→ TASK INSTRUCTIONS: Transcribe the whole listing below without changing a word, but leave out every image.

** START OF AVAILABLE DATA **

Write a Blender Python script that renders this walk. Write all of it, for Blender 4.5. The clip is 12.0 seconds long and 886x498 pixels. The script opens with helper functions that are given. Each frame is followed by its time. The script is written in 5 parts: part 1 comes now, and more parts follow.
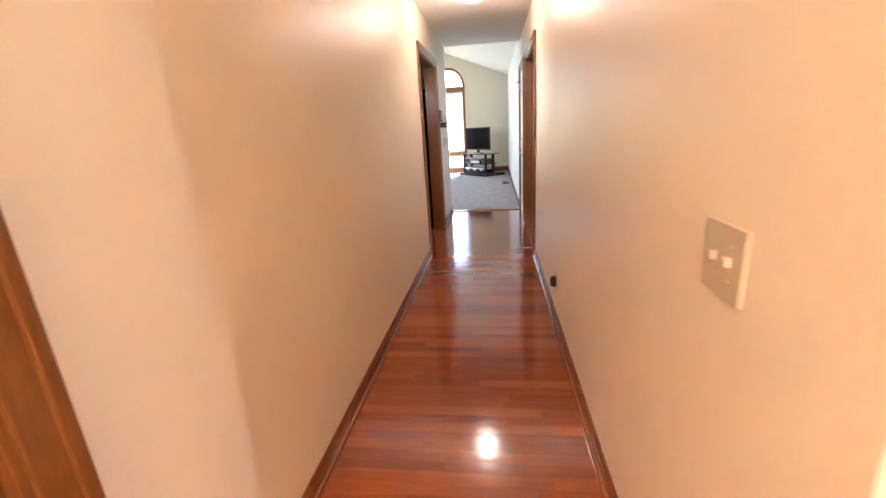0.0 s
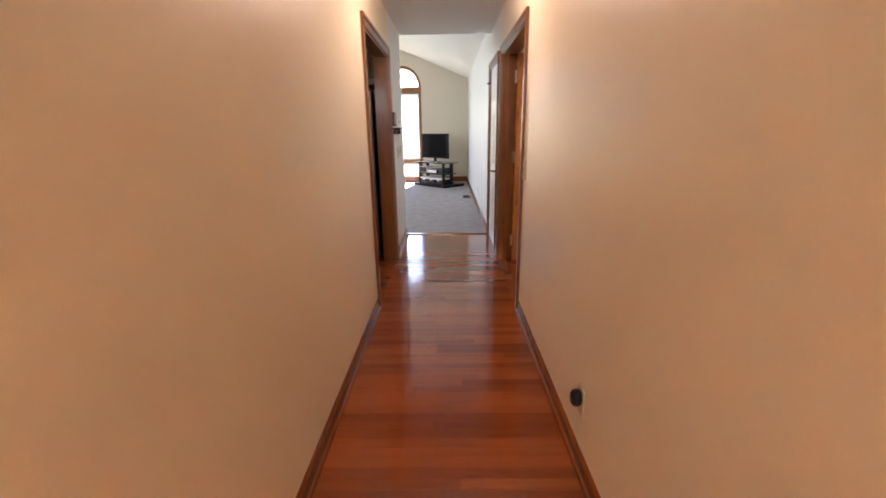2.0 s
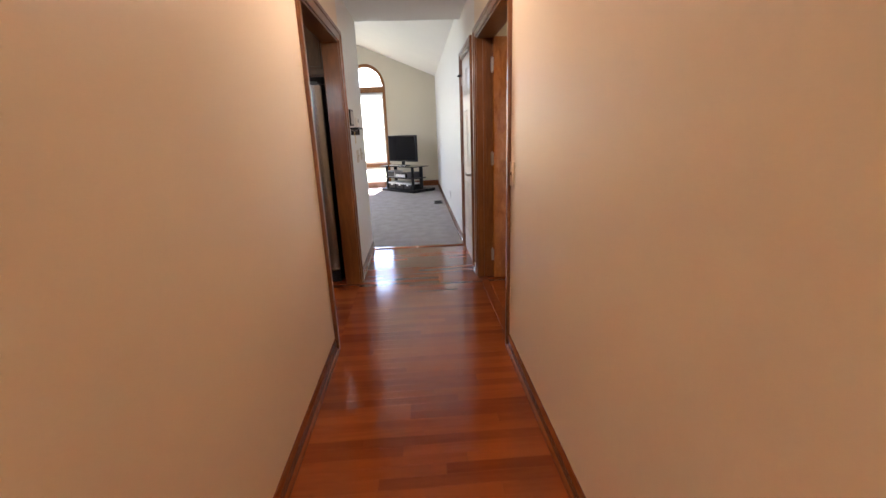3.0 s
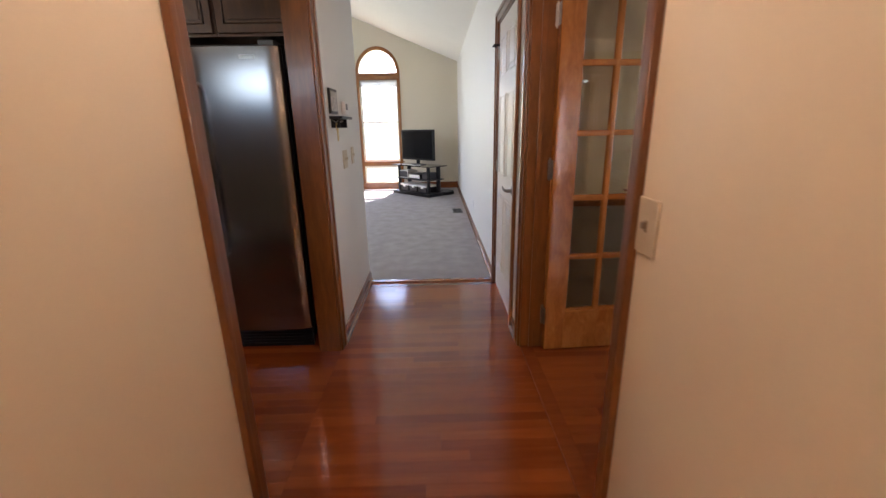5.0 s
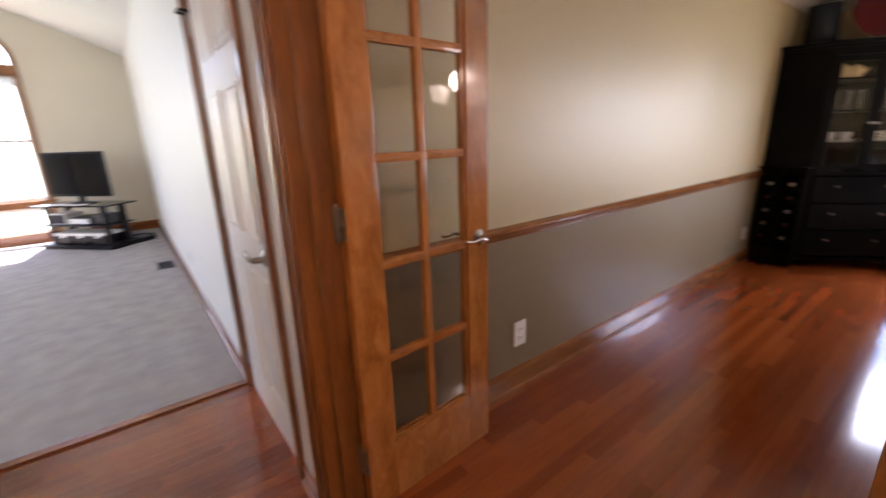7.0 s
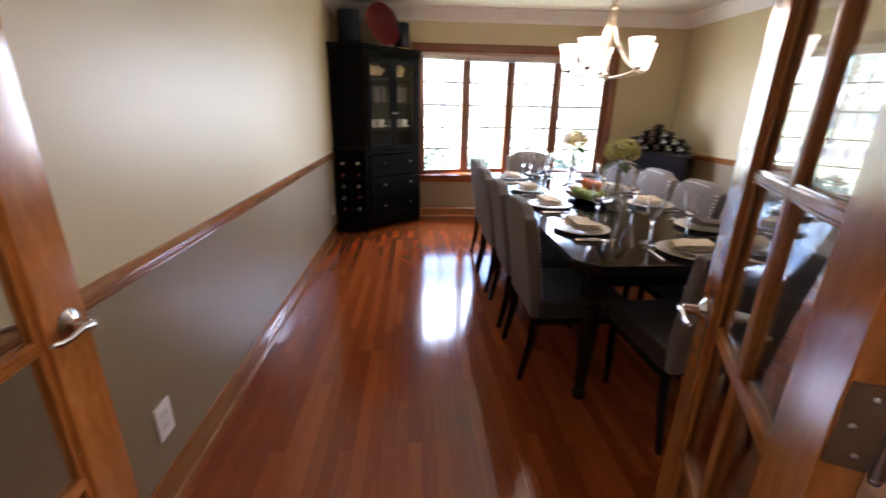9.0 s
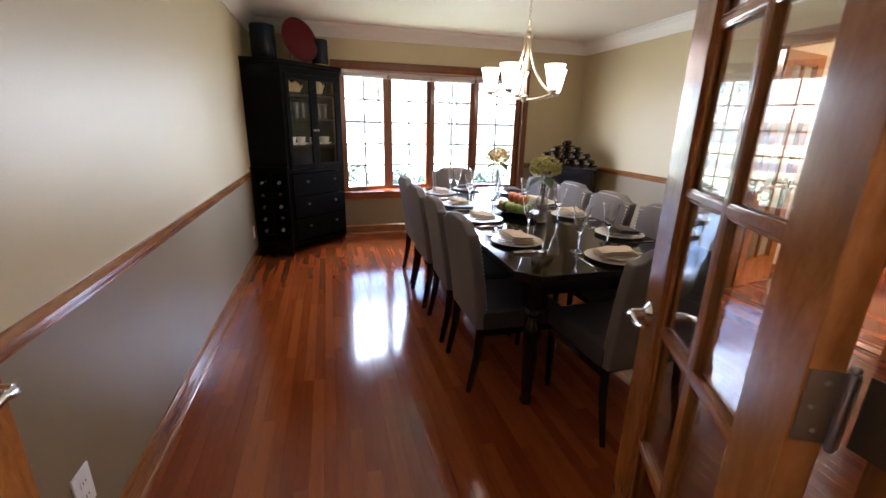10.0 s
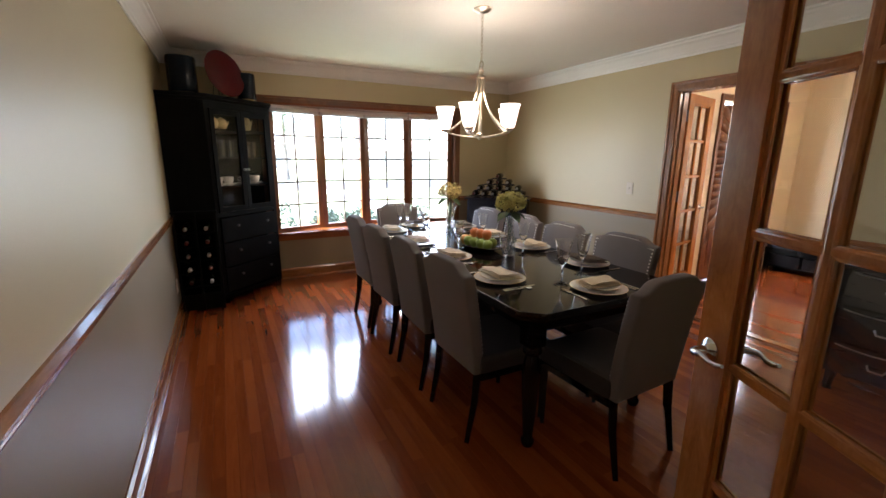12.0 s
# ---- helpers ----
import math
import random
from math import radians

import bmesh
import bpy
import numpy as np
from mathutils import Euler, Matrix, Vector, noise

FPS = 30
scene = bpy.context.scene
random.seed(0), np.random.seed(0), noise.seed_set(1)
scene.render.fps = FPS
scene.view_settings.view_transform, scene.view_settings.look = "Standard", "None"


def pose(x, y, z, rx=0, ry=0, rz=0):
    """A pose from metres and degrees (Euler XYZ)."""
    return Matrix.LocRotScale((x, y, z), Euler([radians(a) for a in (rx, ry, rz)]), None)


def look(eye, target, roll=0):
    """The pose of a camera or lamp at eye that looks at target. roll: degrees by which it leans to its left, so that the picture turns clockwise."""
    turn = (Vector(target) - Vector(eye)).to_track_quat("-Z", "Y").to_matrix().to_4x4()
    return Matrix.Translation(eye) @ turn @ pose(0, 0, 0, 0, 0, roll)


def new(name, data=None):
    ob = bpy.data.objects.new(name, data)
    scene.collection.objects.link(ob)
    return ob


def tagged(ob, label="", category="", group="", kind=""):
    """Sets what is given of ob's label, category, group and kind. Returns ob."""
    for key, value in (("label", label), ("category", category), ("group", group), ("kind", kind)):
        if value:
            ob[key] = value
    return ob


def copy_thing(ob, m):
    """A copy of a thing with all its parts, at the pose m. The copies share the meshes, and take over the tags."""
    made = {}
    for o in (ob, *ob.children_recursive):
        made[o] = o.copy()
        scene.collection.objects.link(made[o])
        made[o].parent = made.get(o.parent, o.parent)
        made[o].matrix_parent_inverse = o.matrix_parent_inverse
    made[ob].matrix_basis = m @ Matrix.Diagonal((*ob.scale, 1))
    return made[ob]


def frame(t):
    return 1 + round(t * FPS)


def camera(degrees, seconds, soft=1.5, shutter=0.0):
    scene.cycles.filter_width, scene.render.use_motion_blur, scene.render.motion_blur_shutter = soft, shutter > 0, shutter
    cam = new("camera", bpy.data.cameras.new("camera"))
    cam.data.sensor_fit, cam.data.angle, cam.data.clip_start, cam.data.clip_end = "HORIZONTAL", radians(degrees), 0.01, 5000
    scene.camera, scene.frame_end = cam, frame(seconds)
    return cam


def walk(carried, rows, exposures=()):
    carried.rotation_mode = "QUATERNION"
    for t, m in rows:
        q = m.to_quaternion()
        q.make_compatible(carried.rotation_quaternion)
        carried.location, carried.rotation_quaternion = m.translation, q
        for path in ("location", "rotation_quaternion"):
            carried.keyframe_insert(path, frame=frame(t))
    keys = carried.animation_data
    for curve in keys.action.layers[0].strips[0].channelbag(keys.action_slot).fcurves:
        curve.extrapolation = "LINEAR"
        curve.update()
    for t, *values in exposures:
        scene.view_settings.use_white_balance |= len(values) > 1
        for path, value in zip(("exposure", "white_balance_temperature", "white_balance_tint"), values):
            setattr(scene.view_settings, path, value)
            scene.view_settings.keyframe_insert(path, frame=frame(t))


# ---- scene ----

** END OF AVAILABLE DATA **

→ RESPONSE TO THE TASK:
Write a Blender Python script that renders this walk. Write all of it, for Blender 4.5. The clip is 12.0 seconds long and 886x498 pixels. The script opens with helper functions that are given. Each frame is followed by its time. The script is written in 5 parts: part 1 comes now, and more parts follow.
0.0 s
2.0 s
3.0 s
5.0 s
7.0 s
9.0 s
10.0 s
12.0 s
# ---- helpers ----
import math
import random
from math import radians

import bmesh
import bpy
import numpy as np
from mathutils import Euler, Matrix, Vector, noise

FPS = 30
scene = bpy.context.scene
random.seed(0), np.random.seed(0), noise.seed_set(1)
scene.render.fps = FPS
scene.view_settings.view_transform, scene.view_settings.look = "Standard", "None"


def pose(x, y, z, rx=0, ry=0, rz=0):
    """A pose from metres and degrees (Euler XYZ)."""
    return Matrix.LocRotScale((x, y, z), Euler([radians(a) for a in (rx, ry, rz)]), None)


def look(eye, target, roll=0):
    """The pose of a camera or lamp at eye that looks at target. roll: degrees by which it leans to its left, so that the picture turns clockwise."""
    turn = (Vector(target) - Vector(eye)).to_track_quat("-Z", "Y").to_matrix().to_4x4()
    return Matrix.Translation(eye) @ turn @ pose(0, 0, 0, 0, 0, roll)


def new(name, data=None):
    ob = bpy.data.objects.new(name, data)
    scene.collection.objects.link(ob)
    return ob


def tagged(ob, label="", category="", group="", kind=""):
    """Sets what is given of ob's label, category, group and kind. Returns ob."""
    for key, value in (("label", label), ("category", category), ("group", group), ("kind", kind)):
        if value:
            ob[key] = value
    return ob


def copy_thing(ob, m):
    """A copy of a thing with all its parts, at the pose m. The copies share the meshes, and take over the tags."""
    made = {}
    for o in (ob, *ob.children_recursive):
        made[o] = o.copy()
        scene.collection.objects.link(made[o])
        made[o].parent = made.get(o.parent, o.parent)
        made[o].matrix_parent_inverse = o.matrix_parent_inverse
    made[ob].matrix_basis = m @ Matrix.Diagonal((*ob.scale, 1))
    return made[ob]


def frame(t):
    return 1 + round(t * FPS)


def camera(degrees, seconds, soft=1.5, shutter=0.0):
    scene.cycles.filter_width, scene.render.use_motion_blur, scene.render.motion_blur_shutter = soft, shutter > 0, shutter
    cam = new("camera", bpy.data.cameras.new("camera"))
    cam.data.sensor_fit, cam.data.angle, cam.data.clip_start, cam.data.clip_end = "HORIZONTAL", radians(degrees), 0.01, 5000
    scene.camera, scene.frame_end = cam, frame(seconds)
    return cam


def walk(carried, rows, exposures=()):
    carried.rotation_mode = "QUATERNION"
    for t, m in rows:
        q = m.to_quaternion()
        q.make_compatible(carried.rotation_quaternion)
        carried.location, carried.rotation_quaternion = m.translation, q
        for path in ("location", "rotation_quaternion"):
            carried.keyframe_insert(path, frame=frame(t))
    keys = carried.animation_data
    for curve in keys.action.layers[0].strips[0].channelbag(keys.action_slot).fcurves:
        curve.extrapolation = "LINEAR"
        curve.update()
    for t, *values in exposures:
        scene.view_settings.use_white_balance |= len(values) > 1
        for path, value in zip(("exposure", "white_balance_temperature", "white_balance_tint"), values):
            setattr(scene.view_settings, path, value)
            scene.view_settings.keyframe_insert(path, frame=frame(t))


# ---- scene ----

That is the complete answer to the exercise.